Payday Payroll – Final FLSA White Collar Exemption Rules Announced
As you may have heard the Department of Labor (DOL) has released its final ruling on the new salary threshold for certain employees to qualify as exempt from minimum wage and overtime under the Fair Labor Standards Act’s (FLSA) white collar exemption.
Anne-Lise Gere SPHR, of Gere Consulting has provided Payday with highlights (in plain English) of the new rulings. For more information please visit her website at www.gereconsulting.com or the DOL website. Anne-Lise will be making her Step-by-Step implementation guide, “Overtime Ready”, available soon.
Here are the key points from the Department of Labor (DOL):
1. The salary level Increases to $913 per week for white collar exemption. Currently, to qualify as exempt, employees must make more than $455/week or $23,660/year. The DOL has announced that the salary threshold will be increased to $913/week or $47,476/year. While the change applies to all industries, it will disproportionately impact the nonprofit, government, service-sector industries, and regions where wages are traditionally lower.

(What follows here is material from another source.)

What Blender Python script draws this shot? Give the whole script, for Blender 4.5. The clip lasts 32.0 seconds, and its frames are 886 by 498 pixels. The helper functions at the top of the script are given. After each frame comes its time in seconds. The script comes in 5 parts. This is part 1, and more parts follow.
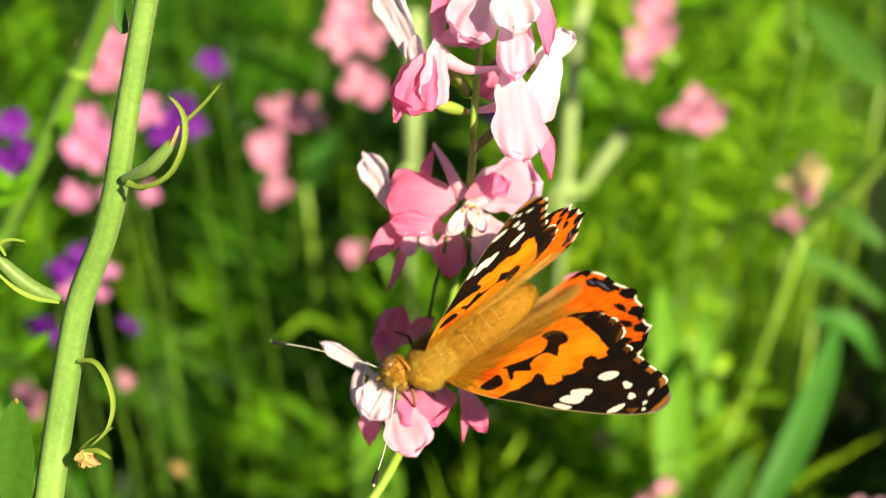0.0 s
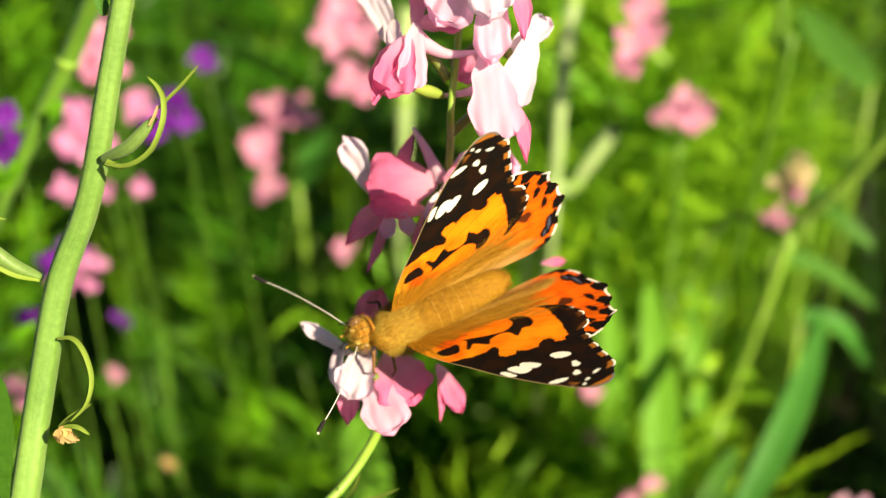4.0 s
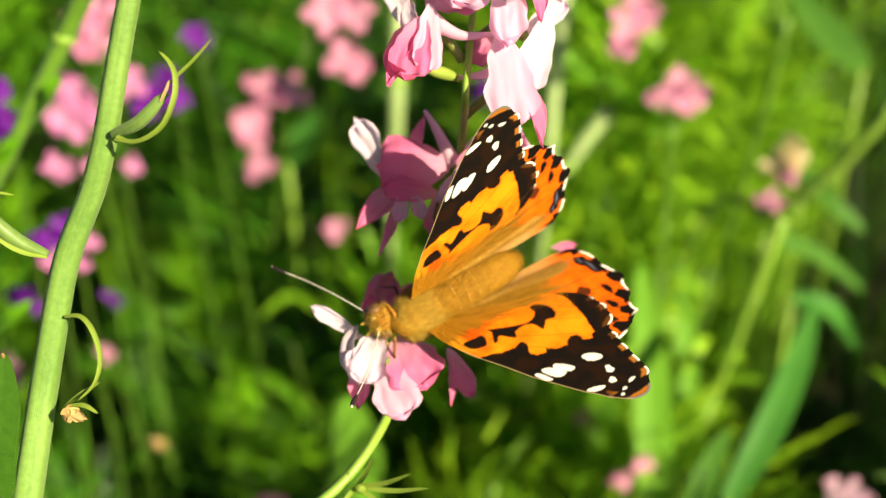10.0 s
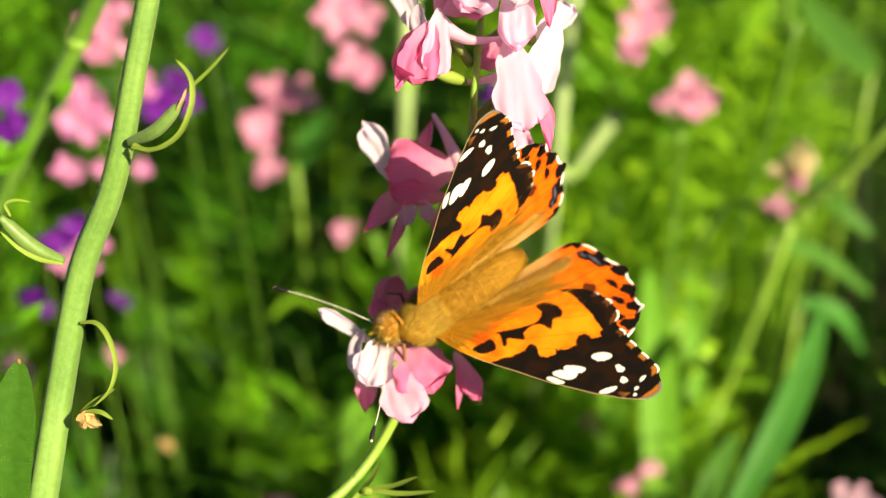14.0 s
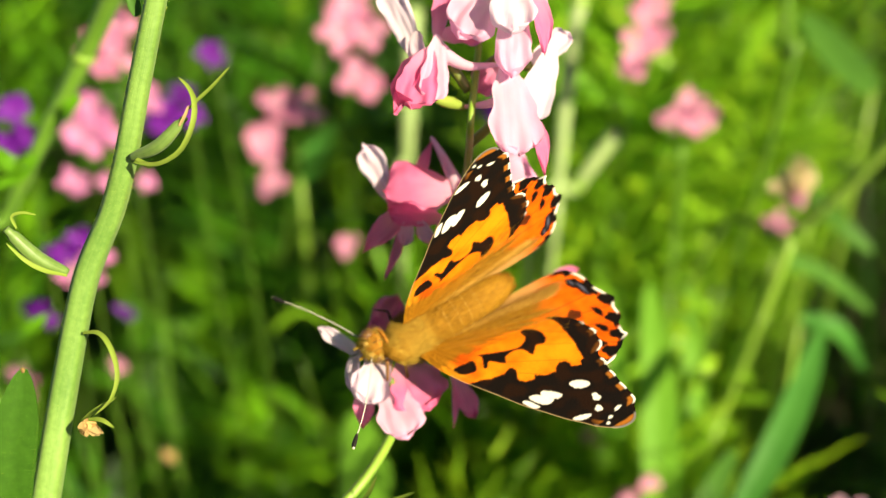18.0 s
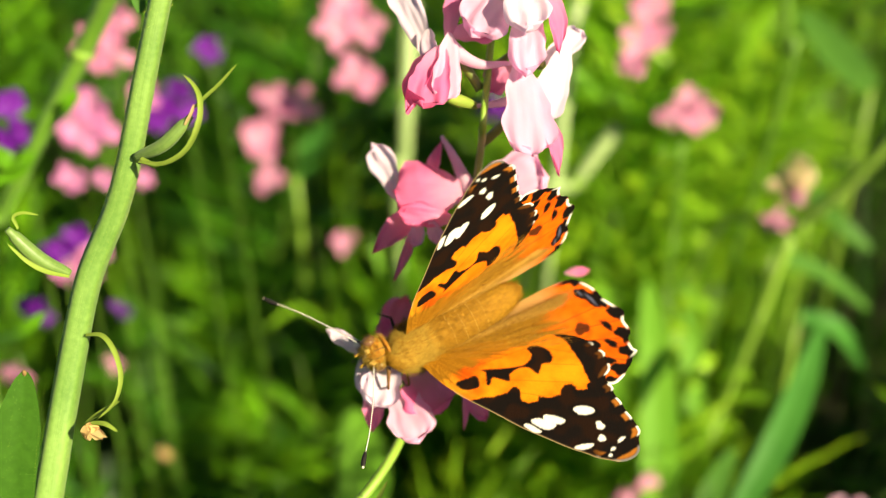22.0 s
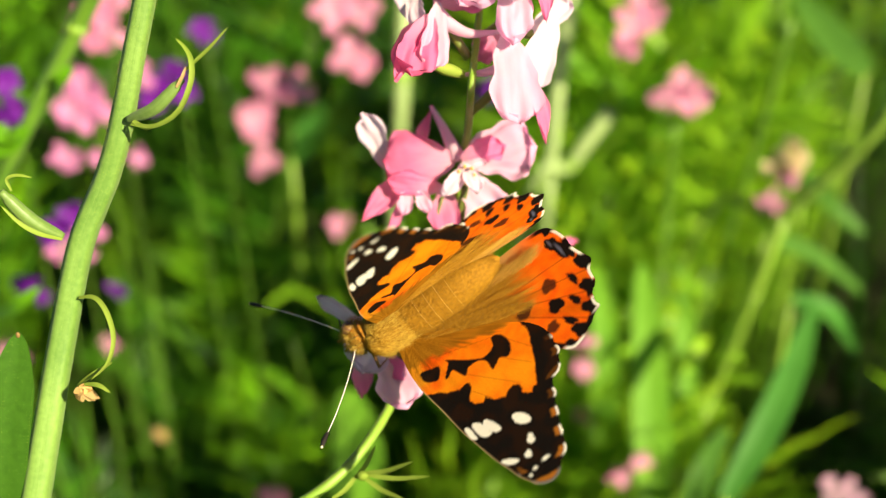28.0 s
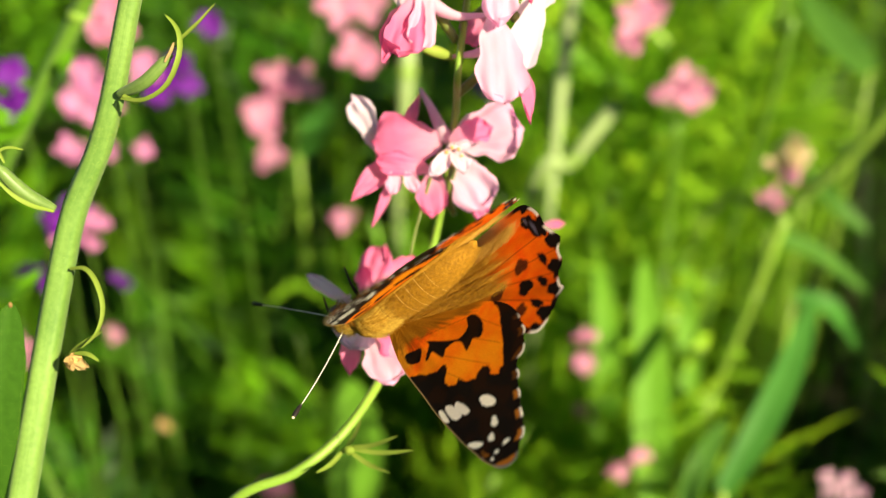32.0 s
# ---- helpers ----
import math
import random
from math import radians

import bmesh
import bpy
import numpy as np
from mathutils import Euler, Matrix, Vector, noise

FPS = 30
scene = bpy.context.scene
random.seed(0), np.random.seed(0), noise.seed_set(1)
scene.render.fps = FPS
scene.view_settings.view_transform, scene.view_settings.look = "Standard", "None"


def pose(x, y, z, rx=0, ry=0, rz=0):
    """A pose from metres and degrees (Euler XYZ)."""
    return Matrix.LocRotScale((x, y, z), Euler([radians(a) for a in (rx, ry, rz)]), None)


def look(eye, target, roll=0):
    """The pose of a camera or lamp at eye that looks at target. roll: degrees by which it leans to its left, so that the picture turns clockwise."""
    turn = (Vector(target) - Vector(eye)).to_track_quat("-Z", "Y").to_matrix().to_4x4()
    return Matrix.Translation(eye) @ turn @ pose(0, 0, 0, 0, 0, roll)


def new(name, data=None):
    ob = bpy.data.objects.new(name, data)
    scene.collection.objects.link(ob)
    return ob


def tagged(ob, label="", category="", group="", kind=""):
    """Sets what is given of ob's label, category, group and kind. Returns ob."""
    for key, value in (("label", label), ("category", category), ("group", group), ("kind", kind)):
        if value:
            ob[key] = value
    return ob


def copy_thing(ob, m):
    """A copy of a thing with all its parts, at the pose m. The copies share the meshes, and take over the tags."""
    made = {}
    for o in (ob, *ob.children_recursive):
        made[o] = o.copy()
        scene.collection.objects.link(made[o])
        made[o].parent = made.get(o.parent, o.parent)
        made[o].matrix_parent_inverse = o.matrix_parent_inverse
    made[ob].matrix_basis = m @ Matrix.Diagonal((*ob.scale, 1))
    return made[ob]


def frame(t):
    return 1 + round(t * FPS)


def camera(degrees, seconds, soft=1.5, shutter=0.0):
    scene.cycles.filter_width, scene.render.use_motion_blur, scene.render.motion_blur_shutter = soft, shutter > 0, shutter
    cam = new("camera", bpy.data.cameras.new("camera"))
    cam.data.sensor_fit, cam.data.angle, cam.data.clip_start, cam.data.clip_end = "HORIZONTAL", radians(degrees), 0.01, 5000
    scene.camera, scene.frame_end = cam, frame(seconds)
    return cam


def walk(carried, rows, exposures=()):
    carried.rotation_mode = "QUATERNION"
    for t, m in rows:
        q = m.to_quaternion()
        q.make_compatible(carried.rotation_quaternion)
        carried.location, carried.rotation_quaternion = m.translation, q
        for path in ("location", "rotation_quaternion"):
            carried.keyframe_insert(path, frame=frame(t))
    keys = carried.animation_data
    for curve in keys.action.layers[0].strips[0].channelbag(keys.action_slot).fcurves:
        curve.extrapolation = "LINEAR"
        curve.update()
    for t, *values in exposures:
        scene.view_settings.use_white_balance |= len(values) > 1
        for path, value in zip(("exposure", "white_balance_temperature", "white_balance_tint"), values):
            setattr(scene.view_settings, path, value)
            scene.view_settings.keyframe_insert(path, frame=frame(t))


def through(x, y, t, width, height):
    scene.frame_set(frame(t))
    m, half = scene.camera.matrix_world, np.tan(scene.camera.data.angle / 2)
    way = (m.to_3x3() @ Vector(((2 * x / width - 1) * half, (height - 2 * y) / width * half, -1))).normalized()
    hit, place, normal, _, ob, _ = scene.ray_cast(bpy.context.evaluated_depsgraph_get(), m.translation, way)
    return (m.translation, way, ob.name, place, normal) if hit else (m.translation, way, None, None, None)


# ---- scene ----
cam = camera(45, 32.0, soft=1.1)
cam.data.dof.use_dof = True
cam.data.dof.focus_distance = 0.117
cam.data.dof.aperture_fstop = 15.0
cam.data.dof.aperture_blades = 7
walk(cam, [
    (0.0, pose(0.00082, -0.10582, 0.51421, 60.436, 1.205, 0.015)),
    (0.5, pose(-0.00136, -0.10536, 0.51504, 60.327, 0.954, -0.343)),
    (1.0, pose(-0.00201, -0.10584, 0.51496, 60.268, 0.794, -0.381)),
    (1.5, pose(-0.00069, -0.10632, 0.51463, 60.295, 0.791, -0.162)),
    (2.0, pose(0.00074, -0.10711, 0.51443, 60.366, 0.822, 0.041)),
    (2.5, pose(0.00256, -0.10841, 0.51357, 60.591, 1.082, 0.083)),
    (3.0, pose(0.00400, -0.10924, 0.51300, 60.751, 1.081, 0.173)),
    (3.5, pose(0.00406, -0.10919, 0.51285, 60.737, 1.006, 0.150)),
    (5.5, pose(-0.00105, -0.10677, 0.51328, 60.202, 0.204, -0.271)),
    (6.0, pose(-0.00067, -0.10708, 0.51278, 60.183, 0.205, -0.291)),
    (6.5, pose(0.00016, -0.10752, 0.51256, 60.112, 0.258, -0.171)),
    (7.0, pose(0.00054, -0.10709, 0.51202, 60.052, 0.259, -0.105)),
    (7.5, pose(0.00098, -0.10738, 0.51133, 60.057, 0.291, -0.053)),
    (8.0, pose(0.00137, -0.10812, 0.51043, 60.028, 0.337, -0.045)),
    (8.5, pose(0.00167, -0.10822, 0.51028, 59.887, 0.266, -0.069)),
    (9.0, pose(0.00131, -0.10848, 0.51082, 59.810, 0.221, -0.229)),
    (9.5, pose(0.00053, -0.10848, 0.51195, 59.674, 0.116, -0.401)),
    (10.0, pose(0.00003, -0.10803, 0.51220, 59.660, 0.078, -0.543)),
    (10.5, pose(0.00032, -0.10747, 0.51178, 59.693, 0.094, -0.487)),
    (11.0, pose(0.00137, -0.10745, 0.51140, 59.802, 0.227, -0.383)),
    (11.5, pose(0.00231, -0.10788, 0.51107, 59.907, 0.329, -0.249)),
    (12.0, pose(0.00211, -0.10786, 0.51158, 59.858, 0.212, -0.175)),
    (12.5, pose(0.00112, -0.10775, 0.51243, 59.802, 0.131, -0.214)),
    (13.0, pose(-0.00039, -0.10817, 0.51254, 59.817, 0.097, -0.277)),
    (13.5, pose(-0.00126, -0.10806, 0.51288, 59.720, 0.010, -0.257)),
    (14.0, pose(-0.00098, -0.10793, 0.51314, 59.705, -0.014, -0.168)),
    (14.5, pose(-0.00041, -0.10784, 0.51335, 59.749, -0.018, -0.073)),
    (16.5, pose(-0.00145, -0.10879, 0.51505, 60.028, -0.161, -0.082)),
    (17.0, pose(-0.00127, -0.10923, 0.51553, 60.137, -0.292, 0.029)),
    (17.5, pose(-0.00046, -0.10986, 0.51530, 60.318, -0.333, 0.198)),
    (18.0, pose(0.00020, -0.11035, 0.51455, 60.452, -0.186, 0.252)),
    (18.5, pose(0.00063, -0.11046, 0.51410, 60.506, -0.164, 0.351)),
    (19.0, pose(0.00095, -0.11038, 0.51419, 60.522, -0.145, 0.400)),
    (19.5, pose(0.00026, -0.11009, 0.51367, 60.553, -0.191, 0.359)),
    (20.0, pose(-0.00067, -0.10971, 0.51360, 60.490, -0.249, 0.295)),
    (20.5, pose(-0.00181, -0.10931, 0.51386, 60.403, -0.265, 0.122)),
    (21.0, pose(-0.00242, -0.10857, 0.51434, 60.271, -0.360, 0.039)),
    (21.5, pose(-0.00214, -0.10824, 0.51453, 60.226, -0.368, -0.010)),
    (22.0, pose(-0.00165, -0.10840, 0.51419, 60.209, -0.455, -0.039)),
    (22.5, pose(-0.00079, -0.10921, 0.51366, 60.197, -0.482, -0.060)),
    (23.0, pose(0.00022, -0.10988, 0.51295, 60.174, -0.459, -0.083)),
    (23.5, pose(0.00069, -0.11012, 0.51271, 60.115, -0.415, -0.174)),
    (24.0, pose(0.00075, -0.11028, 0.51257, 60.061, -0.501, -0.170)),
    (24.5, pose(0.00050, -0.11056, 0.51230, 59.944, -0.612, -0.164)),
    (25.0, pose(-0.00057, -0.11072, 0.51207, 59.862, -0.739, -0.209)),
    (25.5, pose(-0.00099, -0.11076, 0.51233, 59.816, -0.692, -0.287)),
    (27.5, pose(-0.00083, -0.11121, 0.51161, 59.793, -0.626, -0.233)),
    (28.0, pose(-0.00078, -0.11101, 0.51224, 59.688, -0.621, -0.129)),
    (28.5, pose(-0.00146, -0.11055, 0.51281, 59.647, -0.608, -0.133)),
    (29.0, pose(-0.00227, -0.11039, 0.51348, 59.583, -0.614, -0.147)),
    (29.5, pose(-0.00270, -0.11084, 0.51376, 59.554, -0.618, -0.127)),
    (30.0, pose(-0.00241, -0.11183, 0.51351, 59.520, -0.585, -0.073)),
    (30.5, pose(-0.00131, -0.11234, 0.51302, 59.576, -0.626, 0.047)),
    (31.0, pose(0.00022, -0.11310, 0.51242, 59.658, -0.598, 0.233)),
    (31.5, pose(0.00173, -0.11395, 0.51188, 59.718, -0.553, 0.451)),
    (32.0, pose(0.00261, -0.11465, 0.51063, 59.839, -0.666, 0.644)),
])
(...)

2. The salary level Increases to $134,004 per year for Highly Compensated Employees (HCE). Currently, the HCE exemption is set at $100,000.
3. The Effective Date Is December 1, 2016. Employers have five months to comply with the final rule. Considering the impact of the changes, it’s just enough time to adapt to the changes and shape your workforce.
4. For the first time, the DOL includes an automatic updating of the salary levels every three years. DOL wants to provide predictability and more graduated salary changes for employers.
5. Bonus and incentive pay can be included to meet the salary test. However, those are capped at 10% of the total salary. In other words, about $4,750 can be included in nondiscretionary bonuses and incentive payments (including commissions) to meet the new salary test.
6. No change to the duties test. The existing job duty requirements to qualify for Executive, Administrative and Professional exemptions remain the same.